The Bridges of Graffiti
Thirty years on from the Arte di Frontiera exhibition in Italy, a new exhibition titled The Bridges of Graffiti at the 2015 Venice Biennale positions itself as the sequel to the 1984 show. As well as a section dedicated to the history of the art form, ten international artists including Doze Green, Eron and Futura have created new works and collaborated to produce a Hall of Fame piece. Self-taught artist Todd James, also known as REAS, contributes vivid, amusing yet disturbing musings on themes that range across war, sexual exposure and capitalism. Time Waits For No One is strikingly similar in style to a Matisse cut-out, featuring four faceless figures and disembodied hands lurching from inside the work brandishing large guns. Meanwhile the graphic flourishes of Mode 2 fill a large wall with a mural that draws powerful influences from a childhood spent immersed in science fiction literature and comic books.
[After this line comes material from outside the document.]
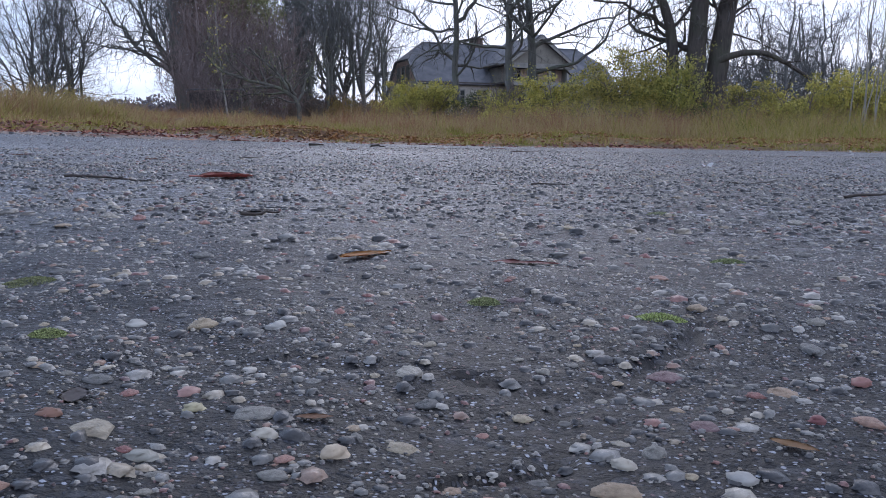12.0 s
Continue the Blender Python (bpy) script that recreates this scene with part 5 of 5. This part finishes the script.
def build_stones():
    rng = np.random.RandomState(120)
    fine = [dome(rng, 6, 2) for _ in range(14)]
    rough = [dome(rng, 4 + k % 2, 2) for k in range(12)]
    chips = [dome(rng, 5, 1) for _ in range(8)]

    def wedge(n, d0, d1):
        d = np.sqrt(rng.uniform(d0 * d0, d1 * d1, n))
        spill = 0.85 * step(d, 0.15, 0.28) * (1 - step(d, 0.75, 1.3))
        return 0.80 - 0.036 * d + (1.0 - (2.45 + spill) * rng.uniform(0, 1, n)) * (0.015 + 0.60 * d), 0.385 + d

    def lay(name, label, cat, n, d0, d1, r0, r1, t0, t1, shapes, thin=0.0):
        """Stones between two distances, r0 to r1 in radius with few large ones, lying in patches."""
        x, y = wedge(n, d0, d1)
        keep = (crack_depth(x, y) < 0.35) & (asphalt_line(x, y) > 0.1)
        keep &= rng.uniform(-1, 1, n) * (0.4 + thin) < 0.7 + wob(x, y, 0.05 + 0.12 * d0, 44 + len(name)) - thin
        x, y = x[keep], y[keep]
        r = np.minimum(r0 + (r1 - r0) * 0.28 * rng.gamma(1.3, 0.9, len(x)), r1)
        tagged(new(name, stone_field(name, rng, x, y, r, rng.uniform(t0, t1, len(x)), shapes)), label, cat, kind="stuff")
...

The Bridges of Graffiti not only references the long and energetic history of graffiti but also its future. Whether the works appear inside in an exhibition or on the street, they continue to enrapture their audience because of the ever-evolving relevance of street art and its unrivalled ability to speak to the masses. Due to the distinct style of all its practitioners, it is a varied and fragmented cultural phenomenon that, like any contemporary art form, continues to negotiate its own parameters and boundaries.
The Bridges of Graffiti is at Arterminal c/o Terminal S. Basilio, Fondamenta Zattere Ponte di Legno, Venice, until November 22.